Francesco Munzi’s Black Souls explores the reality of the Calabrian-based mafia, a group that are known as global cocaine traffickers. When one of their sons lusts over the luxurious gangster life, three brothers are drawn away from their now tranquil lives, back to their family’s narcotic-trade dynasty in the wild peaks of Calabria. Munzi’s elegant film is about a ceaseless struggle to escape the past, and reaches deep into the pitch-black troubles that have ravaged modern Italy.

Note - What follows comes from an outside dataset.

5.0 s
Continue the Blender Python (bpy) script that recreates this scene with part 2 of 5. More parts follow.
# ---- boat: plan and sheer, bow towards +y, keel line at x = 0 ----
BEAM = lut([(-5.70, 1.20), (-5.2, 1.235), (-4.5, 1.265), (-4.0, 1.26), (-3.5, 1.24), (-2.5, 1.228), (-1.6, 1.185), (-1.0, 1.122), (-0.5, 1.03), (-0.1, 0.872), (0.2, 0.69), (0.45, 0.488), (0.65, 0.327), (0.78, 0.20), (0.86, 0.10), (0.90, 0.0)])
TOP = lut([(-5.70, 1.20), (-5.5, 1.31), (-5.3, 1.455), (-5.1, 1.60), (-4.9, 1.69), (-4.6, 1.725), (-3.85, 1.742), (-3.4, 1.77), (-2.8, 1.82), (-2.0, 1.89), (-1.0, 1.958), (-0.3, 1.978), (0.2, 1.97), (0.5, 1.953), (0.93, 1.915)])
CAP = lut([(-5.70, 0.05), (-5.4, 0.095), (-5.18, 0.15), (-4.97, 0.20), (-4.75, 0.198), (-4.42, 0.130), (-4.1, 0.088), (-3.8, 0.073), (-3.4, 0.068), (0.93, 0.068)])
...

The only debut feature to be competing for Venice’s highest honour, the Golden Lion, this year is young Turkish director Kaan Müjdeci. His film Sivas tells the tale of a young boy who saves a wounded stray dog, and their ensuing friendship. Müjdeci spent his childhood moving throughout Anatolia, a place that has an entrenched dog fighting tradition. Sivas took years to develop, produce and shoot, and has brought together the best of Turkey's contemporary artists.
THE LOOK OF SILENCE
The Look of Silence is the follow-up to Joshua Oppenheimer’s brilliant The Act of Killing, and his latest documentary continues the focus on the Indonesian genocide. But now, the director follows a family that confronts the militiamen who killed their brother during the anti-Communist purges of the 1960s. While it is the only documentary in the main competition, both Werner Herzog and Errol Morris are executive producers, providing mind-boggling levels of talent.
THE SOUND AND THE FURY
This year James Franco will be honoured at the Venice Film Festival with the Jaeger-LeCoultre Glory to the Filmmaker prize, which recognises innovation in contemporary cinema. There will also be a screening of The Sound and the Fury, an adaptation of William Faulkner’s Modernist novel, in which Franco directs and stars in (naturally). It centres on the Compson family, former Southern aristocrats who are have to deal with the rapid decline of their family’s reputation.
On the night of November 2, 1975, jewel of Italian cinema and dedicated taboo-breaker Pier Paolo Pasolini was murdered in Rome. Abel Ferrara's Pasolini captures this tragic last day in a dreamlike, hazy state, which itself still remains shrouded in mystery. Fresh after the hugely-acclaimed ‘Welcome to New York’ about the Dominique Strauss-Kahn sex scandal this year, Ferrara is a hot ticket. With Willem Dafoe starring as Pasolini, it wouldn’t be such a bad idea to put your money on this to win the Golden Lion.